Use DB locks to prevent dangerous double executions

This is part of the Semicolon&Sons Code Diary - consisting of lessons learned on the job. You're in the dumb-mistakes-and-gotchas category.

Last Updated: 2024-04-24

I accidentally paid some of my sellers twice once month at Oxbridge Notes causing an accounting nightware.

Basically the accounting code ran every 10 minutes. Had it finished within 10 minutes, it would have set some state in the DB preventing the possibility of double payment. But -- and I did not anticipate this -- one month the job took over 10 minutes to run, meaning a 2nd invocation of it started while the previous one was still in action.

This lead to race conditions since processA did not know about processB (and processA has already taken its picture of the DB's state at the start of its runtime and didn't re-check for any potential effects of processB during its execution, so therefore had stale state).

One way to deal with this would be to do a fresh DB query before the critical action (in my case: sending money):

# I use the reload method to re-read from the DB
seller_invoice.pay unless seller_invoice.reload.paid?

This still isn't bullet-proof: for that we would need a lock (db mutex) to stop other proceses from accessing that row:

seller_invoice.with_lock do
  # reload is not necessary this time, since the code in the 2nd process only 
  # executes on this record when the first one is done, thanks to the lock.
  seller_invoice.pay unless seller_invoice.paid?
end

With the lock, the first process (/"job") executes unaffected, whereas the second job will halt at the line with_lock and not execute the code within the block until the first process has done its thing. That 2nd process won't even grab the data!

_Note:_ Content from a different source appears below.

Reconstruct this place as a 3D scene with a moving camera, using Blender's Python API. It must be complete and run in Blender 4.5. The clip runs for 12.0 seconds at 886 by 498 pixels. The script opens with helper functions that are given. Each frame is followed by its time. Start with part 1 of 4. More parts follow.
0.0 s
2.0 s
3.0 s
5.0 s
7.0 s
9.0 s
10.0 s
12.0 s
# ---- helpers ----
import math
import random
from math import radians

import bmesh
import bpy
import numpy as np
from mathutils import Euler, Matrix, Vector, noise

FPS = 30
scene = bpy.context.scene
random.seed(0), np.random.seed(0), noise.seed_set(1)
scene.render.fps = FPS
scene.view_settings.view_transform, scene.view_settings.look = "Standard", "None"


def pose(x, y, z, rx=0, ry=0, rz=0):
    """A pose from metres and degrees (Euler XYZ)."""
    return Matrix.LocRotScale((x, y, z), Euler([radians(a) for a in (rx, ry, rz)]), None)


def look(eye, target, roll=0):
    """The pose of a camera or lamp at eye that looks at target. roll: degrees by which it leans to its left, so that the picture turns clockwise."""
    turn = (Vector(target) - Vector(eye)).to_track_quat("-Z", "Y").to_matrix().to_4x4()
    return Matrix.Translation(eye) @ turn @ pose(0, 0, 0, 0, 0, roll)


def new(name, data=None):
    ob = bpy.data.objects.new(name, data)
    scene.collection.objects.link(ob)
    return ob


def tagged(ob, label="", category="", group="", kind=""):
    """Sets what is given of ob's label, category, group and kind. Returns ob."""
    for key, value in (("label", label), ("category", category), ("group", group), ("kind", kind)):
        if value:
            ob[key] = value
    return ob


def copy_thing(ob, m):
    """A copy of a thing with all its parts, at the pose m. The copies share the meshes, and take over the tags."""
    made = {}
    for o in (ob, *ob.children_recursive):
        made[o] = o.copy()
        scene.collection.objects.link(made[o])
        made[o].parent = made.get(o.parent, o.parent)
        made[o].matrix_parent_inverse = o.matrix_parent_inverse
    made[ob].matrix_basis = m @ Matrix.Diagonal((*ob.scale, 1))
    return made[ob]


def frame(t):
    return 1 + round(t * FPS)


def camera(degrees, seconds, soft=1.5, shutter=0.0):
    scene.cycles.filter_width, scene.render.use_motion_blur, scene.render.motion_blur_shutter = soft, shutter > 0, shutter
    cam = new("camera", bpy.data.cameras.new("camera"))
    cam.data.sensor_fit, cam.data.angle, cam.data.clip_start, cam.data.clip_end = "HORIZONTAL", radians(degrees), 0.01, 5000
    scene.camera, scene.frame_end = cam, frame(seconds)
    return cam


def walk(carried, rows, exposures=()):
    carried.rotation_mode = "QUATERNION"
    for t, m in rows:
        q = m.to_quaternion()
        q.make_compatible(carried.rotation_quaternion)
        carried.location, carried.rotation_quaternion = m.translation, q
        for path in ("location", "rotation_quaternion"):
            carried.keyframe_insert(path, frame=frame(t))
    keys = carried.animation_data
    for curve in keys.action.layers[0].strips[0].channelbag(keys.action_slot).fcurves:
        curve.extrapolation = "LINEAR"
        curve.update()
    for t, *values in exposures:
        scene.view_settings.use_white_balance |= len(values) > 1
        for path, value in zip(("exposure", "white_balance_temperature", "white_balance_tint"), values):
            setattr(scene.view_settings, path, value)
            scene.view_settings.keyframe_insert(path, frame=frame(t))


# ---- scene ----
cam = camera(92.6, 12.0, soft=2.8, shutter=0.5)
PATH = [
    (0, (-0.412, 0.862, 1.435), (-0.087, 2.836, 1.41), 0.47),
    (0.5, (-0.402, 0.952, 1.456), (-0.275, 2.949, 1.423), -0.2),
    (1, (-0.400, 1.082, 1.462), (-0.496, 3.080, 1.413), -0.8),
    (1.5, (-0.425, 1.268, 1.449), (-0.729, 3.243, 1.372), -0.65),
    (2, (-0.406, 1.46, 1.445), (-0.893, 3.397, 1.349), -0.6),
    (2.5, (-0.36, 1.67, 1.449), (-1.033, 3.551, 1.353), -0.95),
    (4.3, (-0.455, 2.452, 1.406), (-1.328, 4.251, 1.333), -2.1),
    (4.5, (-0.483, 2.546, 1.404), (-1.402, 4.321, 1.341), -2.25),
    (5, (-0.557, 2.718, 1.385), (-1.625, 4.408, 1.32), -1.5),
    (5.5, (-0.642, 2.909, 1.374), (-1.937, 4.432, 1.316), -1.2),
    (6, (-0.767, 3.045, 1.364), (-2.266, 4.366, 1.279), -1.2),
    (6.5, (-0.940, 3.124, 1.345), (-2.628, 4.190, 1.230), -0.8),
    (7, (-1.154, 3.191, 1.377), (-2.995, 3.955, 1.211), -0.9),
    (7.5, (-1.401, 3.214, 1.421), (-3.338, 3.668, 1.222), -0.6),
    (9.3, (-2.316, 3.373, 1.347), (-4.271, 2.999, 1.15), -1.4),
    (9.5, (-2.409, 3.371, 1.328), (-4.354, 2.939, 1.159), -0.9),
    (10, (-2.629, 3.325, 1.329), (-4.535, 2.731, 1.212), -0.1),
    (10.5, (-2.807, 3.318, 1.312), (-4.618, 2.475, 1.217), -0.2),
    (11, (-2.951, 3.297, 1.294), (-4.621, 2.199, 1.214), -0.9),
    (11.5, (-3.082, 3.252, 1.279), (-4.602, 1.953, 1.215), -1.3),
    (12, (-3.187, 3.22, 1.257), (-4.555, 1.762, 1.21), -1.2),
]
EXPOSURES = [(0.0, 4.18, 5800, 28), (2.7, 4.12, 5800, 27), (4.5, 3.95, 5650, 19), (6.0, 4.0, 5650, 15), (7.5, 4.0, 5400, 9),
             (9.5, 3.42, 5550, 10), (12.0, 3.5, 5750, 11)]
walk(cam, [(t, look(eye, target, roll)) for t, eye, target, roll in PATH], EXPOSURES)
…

This locking behavior can be demonstrated with a simple demo. Paste these into side-by-side tabs in your REPL:

u = User.find(21)
u.with_lock do
  puts "start"
  puts u.store
  sleep 5
  puts "awake"
  u.update(store: "fr")
end
u = User.find(21)
u.with_lock do
  puts "start"
  puts u.store
  sleep 5
  puts "awake"
  u.update(store: "au")
end

You will notice that the second entry won't print start until the first one is done.

Lessons

Always use DB locks to prevent race conditions in queues etc. This is especially important in code that deals with money.